II. Grace is received in the midst of pain.
God gave Paul the power to endure the pain Sometimes we desire pain relief more than grace. But grace is what we experience we feel we cannot take another step.
III. You only know this grace when you are weak AND you admit that you are weak.
We easily and often believe relief is more important than righteousness. Our trouble is that we are beset with self-righteousness. Self-righteousness can only be shattered by afflictions.
We receive the necessary grace only when we both suffer & boast in our weakness, “I will boast of nothing but my weakness.”
IV. None of this is about me; it is all and only about Christ
True grace makes me concern only about Christ.
It is better to be conformed to Christ than to be at ease. My response to affliction depends upon whether I wish to be first.
This leads to a true test of whether I am a Christian: What do I do when faced with suffering? I cannot know whether I am a Christian until I am afflicted. One may love the gift more than the giver: since all good things come ultimately from God, I may love God only because I love what he gives.
Grace takes place when God in his favors leads one into a season of pain then sustains one in it.
God’s grace is sufficient for counseling, because it is sufficient for our pain.
There is a criticism of Biblical Counseling: That we withhold help from people in need. Often this criticism lies that we refuse medical help. That is never true: Biblical Counseling is never contrary to medical help (nor medicine. ACBC only speaks poorly of medicine when the trouble is not medical.)

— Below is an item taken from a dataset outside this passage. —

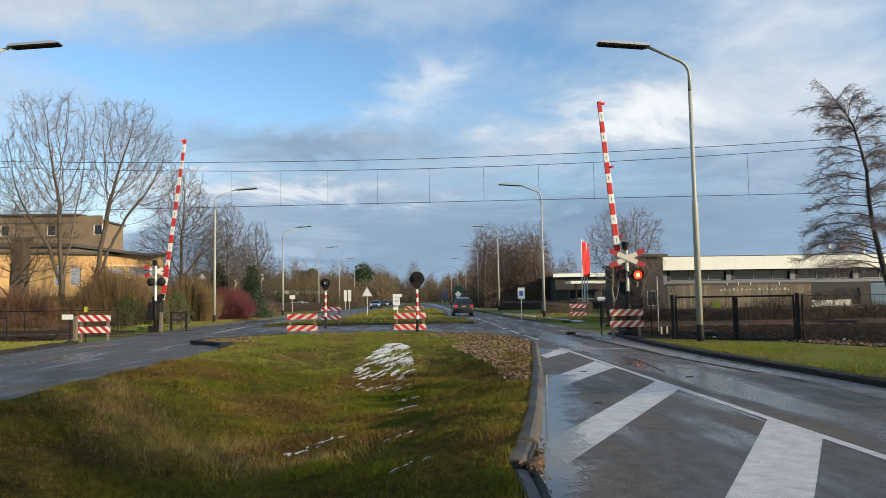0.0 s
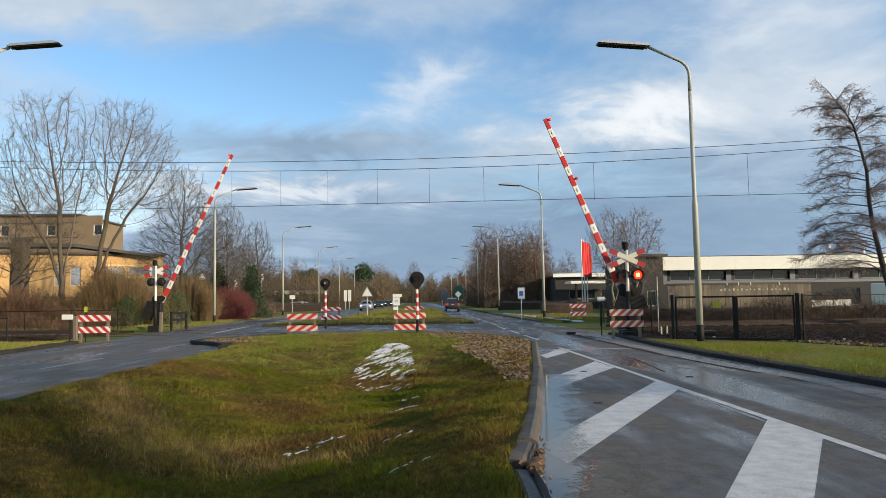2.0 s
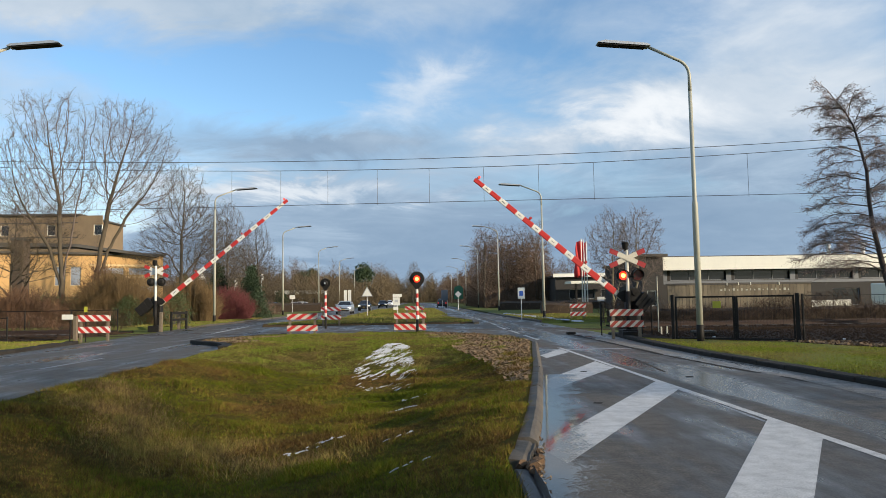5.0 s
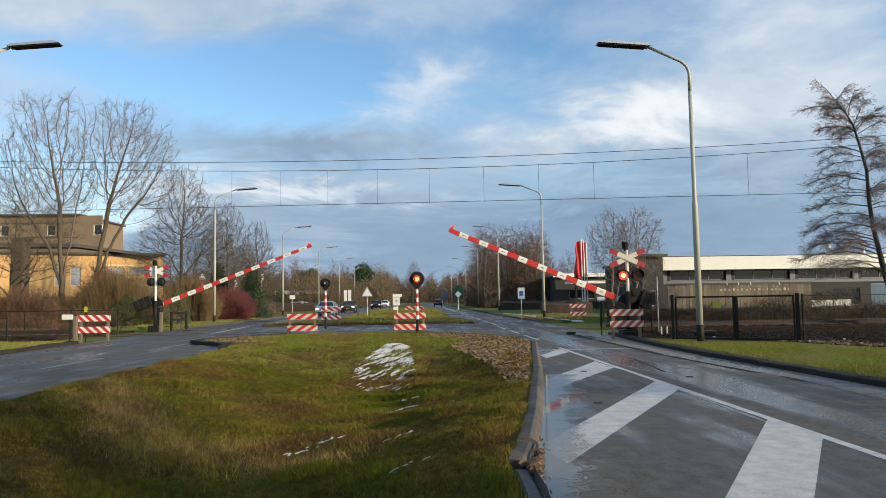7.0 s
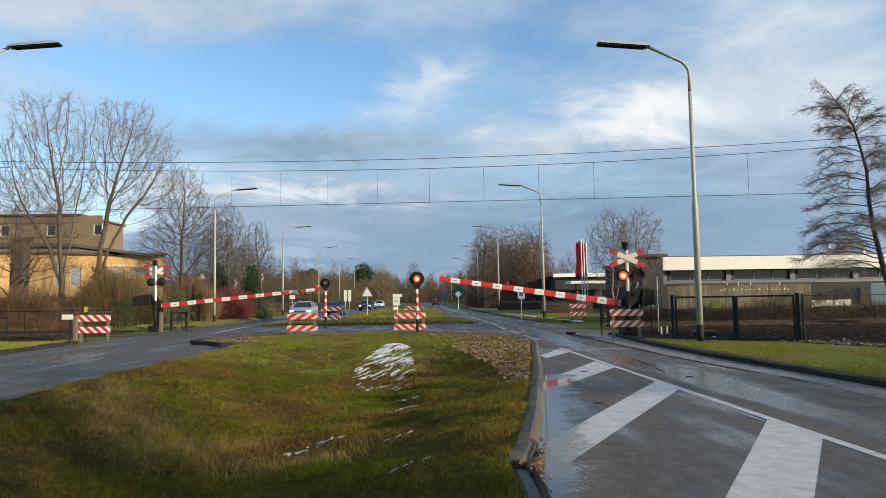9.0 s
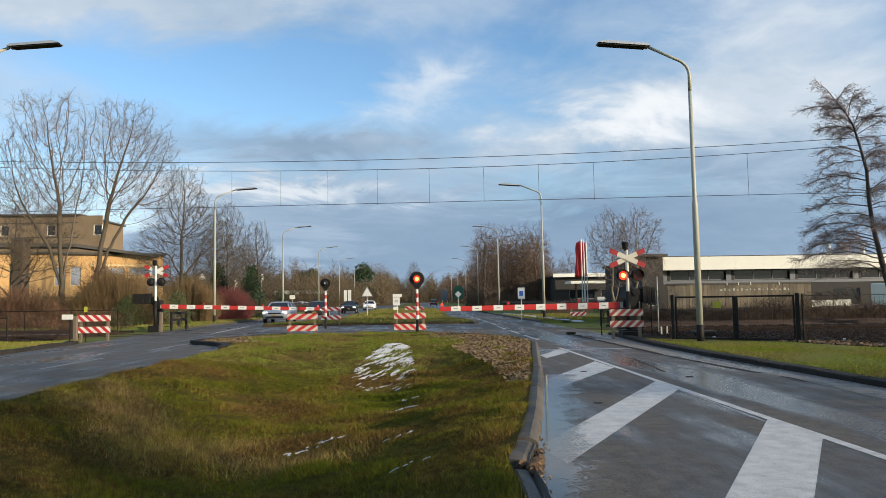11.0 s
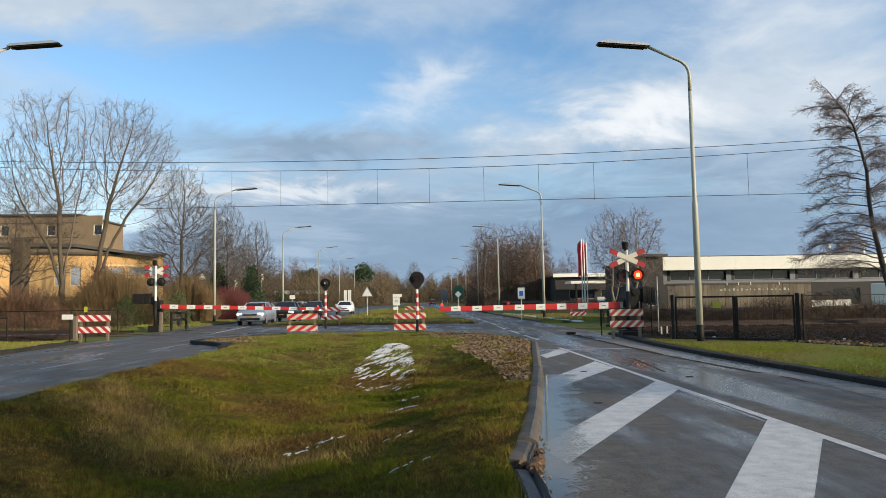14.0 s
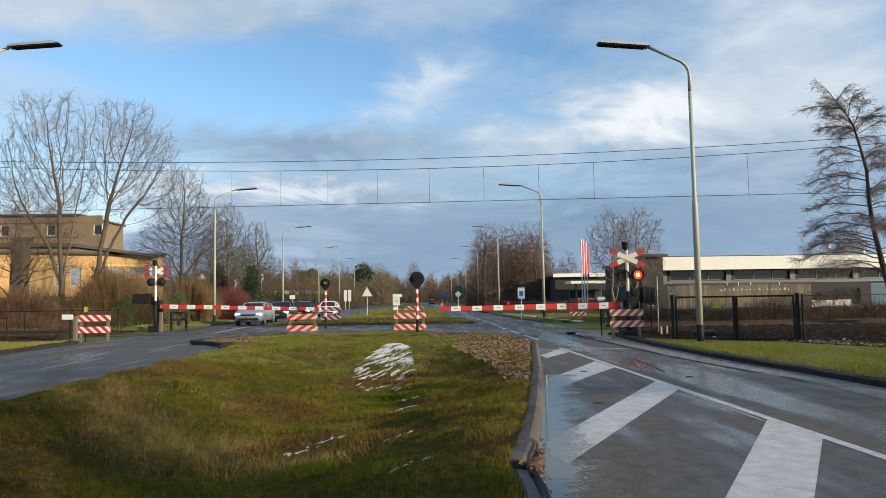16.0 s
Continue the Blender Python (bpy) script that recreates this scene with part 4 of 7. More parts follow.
def barrier_arm(name_label, length, start, pitch, front, white_len, drop, weight=(0.92, -0.2, 0.2)):
    """A tapered striped arm along +x, hung below its pivot by a cranked yoke; its stripes are parts."""
    arm = thing("crossing_barrier", pose(0, 0, 0), name_label, "barrier", "crossing barriers")
    half = lambda u: 0.118 - 0.04 * (u / length)
    u, k = start, 0
    while u < length - 0.02:
        red = k % 2 == 0
        e = min(length, u + (pitch - white_len if red else white_len))
        vs = [(s, d * 0.03, q * half(s) - drop) for s in (u, e) for d, q in ((-1, -0.8), (-1, 0.8), (-0.7, 1), (0.7, 1), (1, 0.8), (1, -0.8), (0.7, -1), (-0.7, -1))]
        fs = [tuple(range(8)), tuple(reversed(range(8, 16)))] + [((i + 1) % 8, i, i + 8, (i + 1) % 8 + 8) for i in range(8)]
        seg = part("stripe", Mesh().add(vs, fs), M_RED if red else M_WHITE, arm)
        if not red and e - u > 0.3:
            part("lettering", Mesh().box(u + white_len * 0.3, u + white_len * 0.7, *sorted((front * 0.034, front * 0.0305)), -drop - 0.012, -drop + 0.012), M_TEXT, seg, "small unreadable grey lettering")
        u, k = e, k + 1
    part("sleeve", Mesh().box(start - 0.35, start, -0.045, 0.045, -drop - 0.1, -drop + 0.1, bev=0.02), M_GALV, arm, "grey steel sleeve")
    part("hub", Mesh().tube([(0, -0.12, 0), (0, 0.12, 0)], 0.14, 16), M_DARK, arm)
    yoke = [(-0.3, 0.1), (0.12, 0.12), (max(start - 0.1, 0.32), -drop + 0.09), (max(start - 0.1, 0.32), -drop - 0.09), (0.1, -drop - 0.09), (-0.3, -0.12)]
    part("yoke", Mesh().prism(yoke[::-1], -0.09, -0.05), M_DARK, arm)
    part("yoke", Mesh().prism(yoke[::-1], 0.05, 0.09), M_DARK, arm)
    for i in range(3):
        part("counterweight", Mesh().box(-weight[0] + i * (weight[0] - 0.2) / 3, -weight[0] + (i + 0.97) * (weight[0] - 0.2) / 3, -0.17, 0.17, weight[1] - 0.03 * (i == 1), weight[2] + 0.02 * i, bev=0.015), M_DARK, arm, "black counterweight")
    for f in (0.995, 0.66, 0.30):
        u = length * f - 0.05
        h = half(u) - drop
        lamp = part("arm_lamp", Mesh().tube([(u, 0, h - 0.01), (u, 0, h + 0.05), (u, 0, h + 0.1)], [0.02, 0.05, 0.05], 12), M_BRICKRED, arm, "small lamp on the arm")
        part("lamp_lens", Mesh().tube([(u, front * 0.052, h + 0.075), (u, front * 0.07, h + 0.075)], 0.045, 12), M_RED if f < 0.9 else M_GLOW, lamp, "small red lamp lens")
    return arm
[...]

One problem with this criticism is the implicit belief that grace always equals relief. This is not so.
First, all non-biblical methods must fail. Despite the greatest medical care, one will eventually die. The greatest counsel of any sort (even biblical) may not bring about relief (and all relief will be short term).
But grace is guaranteed. Even when everything fails, grace is sufficient and guaranteed.
How do we receive grace? Paul receive a word. God’s grace is sufficient. Paul didn’t know how to receive this grace until he received this word. The Scripture is sufficient for counseling, because the Scripture permits us access to grace.